I think that Images is the kind of film you need to see several times to get the most out of. The pace and mood take a little getting used to, and we're thrown in at the deep end almost immediately, almost before we're ready and have adjusted ourselves to Cathryn's reality. You also have to be prepared for never being really comfortable - as far as Cathryn's break with reality is concerned, this film is relentless. From her phone interruptions at the start to her killing spree in the film's last act, you feel the tension she carries around with her to a large degree. Even her laughter seems laced with tightness and strain. Cathryn is surrounded by characters who don't really seem to care enough to see how much she's suffering. Even though she has several moments that point to her condition, they all seem to be brushed off by Hugh and forgotten. That lack of adequate caring increases the feeling of isolation and fear which she transmits so well to the audience. In this respect, Images really is a horror film that burrows under your skin in this fashion.

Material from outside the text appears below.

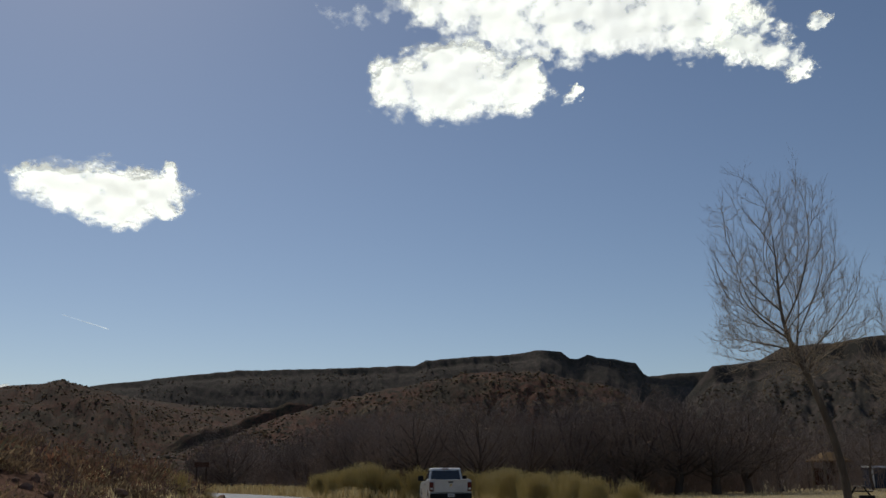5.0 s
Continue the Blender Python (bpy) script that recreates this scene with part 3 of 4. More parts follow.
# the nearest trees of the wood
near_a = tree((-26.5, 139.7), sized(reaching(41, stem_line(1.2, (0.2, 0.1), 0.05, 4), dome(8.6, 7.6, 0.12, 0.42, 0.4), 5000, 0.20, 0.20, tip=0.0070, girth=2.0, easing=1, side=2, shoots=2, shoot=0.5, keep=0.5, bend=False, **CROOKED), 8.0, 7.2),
              BARK_DARK, TWIG_DARK, "dark leafless tree with a wide domed crown", "trees of the dark wood", turn=20)
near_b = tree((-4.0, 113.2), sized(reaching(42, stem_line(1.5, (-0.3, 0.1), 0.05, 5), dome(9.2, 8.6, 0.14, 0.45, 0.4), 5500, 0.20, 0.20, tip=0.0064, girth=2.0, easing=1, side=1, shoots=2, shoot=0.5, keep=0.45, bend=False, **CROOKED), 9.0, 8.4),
              BARK_DARK, TWIG_DARK, "tall dark leafless tree with tangled twigs", "trees of the dark wood", turn=70)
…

All up, with this film's score, cinematography by Zsigmond, sound, acting from York and direction from Altman you get a first-rate, psychologically-pounding film which seeps with tension-filled disorientation. When you consider this film in comparison with others of it's era, it sits right next to the likes of Don't Look Now, Repulsion and Persona with an elemental richness that's hard to fault, no matter how hard you look at it. Everything works in this, as long as you're not expecting a narrative journey with twists and turns, and instead tune into a feature that will creep on your nerves and perhaps lead to an unexpected nightmare or two. For me, it's up there as one of those Altman films like That Cold Day in the Park which just passed by unnoticed, but which I rate as something quite special made by a fearless filmmaker who wasn't going to bend to the mainstream despite his newfound success. If you decide not to watch the film, I still advise you to look up that film score and listen to it. Such a strange and wonderful accompaniment to this film. Strange and wonderful all up, this film is. A forgotten Altman classic.